* _WHAT THE TASK REQUIRES_: Reproduce the records below in their entirety, character for character.
——
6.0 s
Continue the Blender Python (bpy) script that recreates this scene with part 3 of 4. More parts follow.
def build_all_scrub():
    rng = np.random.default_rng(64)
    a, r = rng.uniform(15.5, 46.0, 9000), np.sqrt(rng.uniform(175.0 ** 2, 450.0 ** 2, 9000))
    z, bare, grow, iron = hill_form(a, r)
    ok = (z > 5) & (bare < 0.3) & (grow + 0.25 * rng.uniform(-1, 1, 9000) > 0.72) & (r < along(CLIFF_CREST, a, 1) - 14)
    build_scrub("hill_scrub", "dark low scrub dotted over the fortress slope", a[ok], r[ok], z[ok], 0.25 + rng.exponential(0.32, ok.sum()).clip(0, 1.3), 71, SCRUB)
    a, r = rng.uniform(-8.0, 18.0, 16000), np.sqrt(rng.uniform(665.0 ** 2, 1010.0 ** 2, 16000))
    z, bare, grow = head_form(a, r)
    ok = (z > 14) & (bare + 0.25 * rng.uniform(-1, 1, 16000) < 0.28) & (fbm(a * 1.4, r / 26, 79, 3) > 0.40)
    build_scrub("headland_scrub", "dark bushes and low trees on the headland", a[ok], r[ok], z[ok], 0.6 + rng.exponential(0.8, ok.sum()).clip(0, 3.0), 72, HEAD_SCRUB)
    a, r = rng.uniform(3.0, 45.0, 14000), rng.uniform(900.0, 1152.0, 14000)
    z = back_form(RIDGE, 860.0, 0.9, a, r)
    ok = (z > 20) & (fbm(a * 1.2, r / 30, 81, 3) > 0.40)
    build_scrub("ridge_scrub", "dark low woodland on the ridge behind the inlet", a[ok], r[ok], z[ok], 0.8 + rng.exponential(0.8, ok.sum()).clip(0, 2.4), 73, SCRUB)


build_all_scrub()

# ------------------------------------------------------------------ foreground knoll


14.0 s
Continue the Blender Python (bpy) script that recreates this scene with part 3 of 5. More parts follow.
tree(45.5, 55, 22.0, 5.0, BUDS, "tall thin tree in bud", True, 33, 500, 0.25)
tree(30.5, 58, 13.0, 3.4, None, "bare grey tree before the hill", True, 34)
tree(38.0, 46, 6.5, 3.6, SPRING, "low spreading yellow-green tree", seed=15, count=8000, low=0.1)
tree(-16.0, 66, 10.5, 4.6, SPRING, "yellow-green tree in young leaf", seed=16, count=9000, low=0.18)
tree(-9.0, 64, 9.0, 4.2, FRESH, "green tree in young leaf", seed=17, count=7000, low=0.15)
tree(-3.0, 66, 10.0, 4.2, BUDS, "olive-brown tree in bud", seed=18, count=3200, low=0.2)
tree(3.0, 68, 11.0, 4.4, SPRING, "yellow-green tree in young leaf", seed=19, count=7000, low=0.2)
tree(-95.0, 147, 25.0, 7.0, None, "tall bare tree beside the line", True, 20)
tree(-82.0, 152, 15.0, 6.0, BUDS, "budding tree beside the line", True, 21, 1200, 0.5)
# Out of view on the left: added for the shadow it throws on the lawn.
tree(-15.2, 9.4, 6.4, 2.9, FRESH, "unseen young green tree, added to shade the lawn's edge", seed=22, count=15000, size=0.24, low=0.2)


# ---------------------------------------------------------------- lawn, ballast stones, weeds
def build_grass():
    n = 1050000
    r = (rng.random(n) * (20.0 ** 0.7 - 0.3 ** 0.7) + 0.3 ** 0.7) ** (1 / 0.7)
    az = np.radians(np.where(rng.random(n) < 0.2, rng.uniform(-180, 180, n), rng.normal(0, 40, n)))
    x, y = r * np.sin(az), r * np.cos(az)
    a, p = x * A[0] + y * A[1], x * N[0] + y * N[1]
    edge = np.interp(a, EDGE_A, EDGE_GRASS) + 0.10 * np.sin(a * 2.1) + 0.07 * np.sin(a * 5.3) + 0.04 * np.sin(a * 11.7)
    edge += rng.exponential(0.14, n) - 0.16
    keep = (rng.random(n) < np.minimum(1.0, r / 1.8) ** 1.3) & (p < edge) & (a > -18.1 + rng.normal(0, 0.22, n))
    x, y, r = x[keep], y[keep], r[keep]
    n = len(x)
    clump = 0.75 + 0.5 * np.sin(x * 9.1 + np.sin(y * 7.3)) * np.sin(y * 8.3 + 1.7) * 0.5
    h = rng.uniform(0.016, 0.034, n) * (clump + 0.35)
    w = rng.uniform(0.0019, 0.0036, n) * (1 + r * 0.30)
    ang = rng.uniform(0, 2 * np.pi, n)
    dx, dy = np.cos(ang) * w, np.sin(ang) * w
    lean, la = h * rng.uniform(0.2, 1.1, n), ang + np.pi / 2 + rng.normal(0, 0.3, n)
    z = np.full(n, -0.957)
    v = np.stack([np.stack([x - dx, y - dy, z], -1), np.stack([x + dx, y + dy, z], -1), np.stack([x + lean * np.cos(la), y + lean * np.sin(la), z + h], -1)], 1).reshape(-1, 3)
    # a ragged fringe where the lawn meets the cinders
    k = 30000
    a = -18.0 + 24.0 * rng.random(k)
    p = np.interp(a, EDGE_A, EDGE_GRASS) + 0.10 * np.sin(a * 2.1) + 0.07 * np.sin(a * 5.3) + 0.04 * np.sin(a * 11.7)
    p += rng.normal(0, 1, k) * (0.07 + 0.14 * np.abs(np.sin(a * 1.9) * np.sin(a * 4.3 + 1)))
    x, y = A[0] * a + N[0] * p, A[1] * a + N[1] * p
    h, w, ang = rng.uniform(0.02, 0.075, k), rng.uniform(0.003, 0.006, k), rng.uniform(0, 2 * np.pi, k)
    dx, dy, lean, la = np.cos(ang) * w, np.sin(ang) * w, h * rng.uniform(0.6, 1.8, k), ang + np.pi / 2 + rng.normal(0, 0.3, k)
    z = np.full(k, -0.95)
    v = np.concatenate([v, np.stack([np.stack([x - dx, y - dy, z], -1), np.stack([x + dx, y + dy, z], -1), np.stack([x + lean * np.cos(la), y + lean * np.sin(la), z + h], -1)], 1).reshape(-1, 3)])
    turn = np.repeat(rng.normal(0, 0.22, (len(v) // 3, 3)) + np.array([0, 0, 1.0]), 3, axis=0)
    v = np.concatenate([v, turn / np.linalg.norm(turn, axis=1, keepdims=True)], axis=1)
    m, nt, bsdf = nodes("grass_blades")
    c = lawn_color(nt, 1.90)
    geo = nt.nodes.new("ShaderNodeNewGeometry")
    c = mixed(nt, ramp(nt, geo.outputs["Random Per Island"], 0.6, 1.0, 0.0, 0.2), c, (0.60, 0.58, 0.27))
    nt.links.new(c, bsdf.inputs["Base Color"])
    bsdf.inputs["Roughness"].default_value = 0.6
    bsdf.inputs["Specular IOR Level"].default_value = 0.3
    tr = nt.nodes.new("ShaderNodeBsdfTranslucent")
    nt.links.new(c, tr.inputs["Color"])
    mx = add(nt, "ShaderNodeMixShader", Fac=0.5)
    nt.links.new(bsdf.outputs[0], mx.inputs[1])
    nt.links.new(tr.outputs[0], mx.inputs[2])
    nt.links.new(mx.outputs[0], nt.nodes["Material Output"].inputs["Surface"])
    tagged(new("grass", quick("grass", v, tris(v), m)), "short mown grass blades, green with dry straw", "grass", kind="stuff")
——
* _FULL SOLUTION_:
6.0 s
Continue the Blender Python (bpy) script that recreates this scene with part 3 of 4. More parts follow.
def build_all_scrub():
    rng = np.random.default_rng(64)
    a, r = rng.uniform(15.5, 46.0, 9000), np.sqrt(rng.uniform(175.0 ** 2, 450.0 ** 2, 9000))
    z, bare, grow, iron = hill_form(a, r)
    ok = (z > 5) & (bare < 0.3) & (grow + 0.25 * rng.uniform(-1, 1, 9000) > 0.72) & (r < along(CLIFF_CREST, a, 1) - 14)
    build_scrub("hill_scrub", "dark low scrub dotted over the fortress slope", a[ok], r[ok], z[ok], 0.25 + rng.exponential(0.32, ok.sum()).clip(0, 1.3), 71, SCRUB)
    a, r = rng.uniform(-8.0, 18.0, 16000), np.sqrt(rng.uniform(665.0 ** 2, 1010.0 ** 2, 16000))
    z, bare, grow = head_form(a, r)
    ok = (z > 14) & (bare + 0.25 * rng.uniform(-1, 1, 16000) < 0.28) & (fbm(a * 1.4, r / 26, 79, 3) > 0.40)
    build_scrub("headland_scrub", "dark bushes and low trees on the headland", a[ok], r[ok], z[ok], 0.6 + rng.exponential(0.8, ok.sum()).clip(0, 3.0), 72, HEAD_SCRUB)
    a, r = rng.uniform(3.0, 45.0, 14000), rng.uniform(900.0, 1152.0, 14000)
    z = back_form(RIDGE, 860.0, 0.9, a, r)
    ok = (z > 20) & (fbm(a * 1.2, r / 30, 81, 3) > 0.40)
    build_scrub("ridge_scrub", "dark low woodland on the ridge behind the inlet", a[ok], r[ok], z[ok], 0.8 + rng.exponential(0.8, ok.sum()).clip(0, 2.4), 73, SCRUB)


build_all_scrub()

# ------------------------------------------------------------------ foreground knoll


14.0 s
Continue the Blender Python (bpy) script that recreates this scene with part 3 of 5. More parts follow.
tree(45.5, 55, 22.0, 5.0, BUDS, "tall thin tree in bud", True, 33, 500, 0.25)
tree(30.5, 58, 13.0, 3.4, None, "bare grey tree before the hill", True, 34)
tree(38.0, 46, 6.5, 3.6, SPRING, "low spreading yellow-green tree", seed=15, count=8000, low=0.1)
tree(-16.0, 66, 10.5, 4.6, SPRING, "yellow-green tree in young leaf", seed=16, count=9000, low=0.18)
tree(-9.0, 64, 9.0, 4.2, FRESH, "green tree in young leaf", seed=17, count=7000, low=0.15)
tree(-3.0, 66, 10.0, 4.2, BUDS, "olive-brown tree in bud", seed=18, count=3200, low=0.2)
tree(3.0, 68, 11.0, 4.4, SPRING, "yellow-green tree in young leaf", seed=19, count=7000, low=0.2)
tree(-95.0, 147, 25.0, 7.0, None, "tall bare tree beside the line", True, 20)
tree(-82.0, 152, 15.0, 6.0, BUDS, "budding tree beside the line", True, 21, 1200, 0.5)
# Out of view on the left: added for the shadow it throws on the lawn.
tree(-15.2, 9.4, 6.4, 2.9, FRESH, "unseen young green tree, added to shade the lawn's edge", seed=22, count=15000, size=0.24, low=0.2)


# ---------------------------------------------------------------- lawn, ballast stones, weeds
def build_grass():
    n = 1050000
    r = (rng.random(n) * (20.0 ** 0.7 - 0.3 ** 0.7) + 0.3 ** 0.7) ** (1 / 0.7)
    az = np.radians(np.where(rng.random(n) < 0.2, rng.uniform(-180, 180, n), rng.normal(0, 40, n)))
    x, y = r * np.sin(az), r * np.cos(az)
    a, p = x * A[0] + y * A[1], x * N[0] + y * N[1]
    edge = np.interp(a, EDGE_A, EDGE_GRASS) + 0.10 * np.sin(a * 2.1) + 0.07 * np.sin(a * 5.3) + 0.04 * np.sin(a * 11.7)
    edge += rng.exponential(0.14, n) - 0.16
    keep = (rng.random(n) < np.minimum(1.0, r / 1.8) ** 1.3) & (p < edge) & (a > -18.1 + rng.normal(0, 0.22, n))
    x, y, r = x[keep], y[keep], r[keep]
    n = len(x)
    clump = 0.75 + 0.5 * np.sin(x * 9.1 + np.sin(y * 7.3)) * np.sin(y * 8.3 + 1.7) * 0.5
    h = rng.uniform(0.016, 0.034, n) * (clump + 0.35)
    w = rng.uniform(0.0019, 0.0036, n) * (1 + r * 0.30)
    ang = rng.uniform(0, 2 * np.pi, n)
    dx, dy = np.cos(ang) * w, np.sin(ang) * w
    lean, la = h * rng.uniform(0.2, 1.1, n), ang + np.pi / 2 + rng.normal(0, 0.3, n)
    z = np.full(n, -0.957)
    v = np.stack([np.stack([x - dx, y - dy, z], -1), np.stack([x + dx, y + dy, z], -1), np.stack([x + lean * np.cos(la), y + lean * np.sin(la), z + h], -1)], 1).reshape(-1, 3)
    # a ragged fringe where the lawn meets the cinders
    k = 30000
    a = -18.0 + 24.0 * rng.random(k)
    p = np.interp(a, EDGE_A, EDGE_GRASS) + 0.10 * np.sin(a * 2.1) + 0.07 * np.sin(a * 5.3) + 0.04 * np.sin(a * 11.7)
    p += rng.normal(0, 1, k) * (0.07 + 0.14 * np.abs(np.sin(a * 1.9) * np.sin(a * 4.3 + 1)))
    x, y = A[0] * a + N[0] * p, A[1] * a + N[1] * p
    h, w, ang = rng.uniform(0.02, 0.075, k), rng.uniform(0.003, 0.006, k), rng.uniform(0, 2 * np.pi, k)
    dx, dy, lean, la = np.cos(ang) * w, np.sin(ang) * w, h * rng.uniform(0.6, 1.8, k), ang + np.pi / 2 + rng.normal(0, 0.3, k)
    z = np.full(k, -0.95)
    v = np.concatenate([v, np.stack([np.stack([x - dx, y - dy, z], -1), np.stack([x + dx, y + dy, z], -1), np.stack([x + lean * np.cos(la), y + lean * np.sin(la), z + h], -1)], 1).reshape(-1, 3)])
    turn = np.repeat(rng.normal(0, 0.22, (len(v) // 3, 3)) + np.array([0, 0, 1.0]), 3, axis=0)
    v = np.concatenate([v, turn / np.linalg.norm(turn, axis=1, keepdims=True)], axis=1)
    m, nt, bsdf = nodes("grass_blades")
    c = lawn_color(nt, 1.90)
    geo = nt.nodes.new("ShaderNodeNewGeometry")
    c = mixed(nt, ramp(nt, geo.outputs["Random Per Island"], 0.6, 1.0, 0.0, 0.2), c, (0.60, 0.58, 0.27))
    nt.links.new(c, bsdf.inputs["Base Color"])
    bsdf.inputs["Roughness"].default_value = 0.6
    bsdf.inputs["Specular IOR Level"].default_value = 0.3
    tr = nt.nodes.new("ShaderNodeBsdfTranslucent")
    nt.links.new(c, tr.inputs["Color"])
    mx = add(nt, "ShaderNodeMixShader", Fac=0.5)
    nt.links.new(bsdf.outputs[0], mx.inputs[1])
    nt.links.new(tr.outputs[0], mx.inputs[2])
    nt.links.new(mx.outputs[0], nt.nodes["Material Output"].inputs["Surface"])
    tagged(new("grass", quick("grass", v, tris(v), m)), "short mown grass blades, green with dry straw", "grass", kind="stuff")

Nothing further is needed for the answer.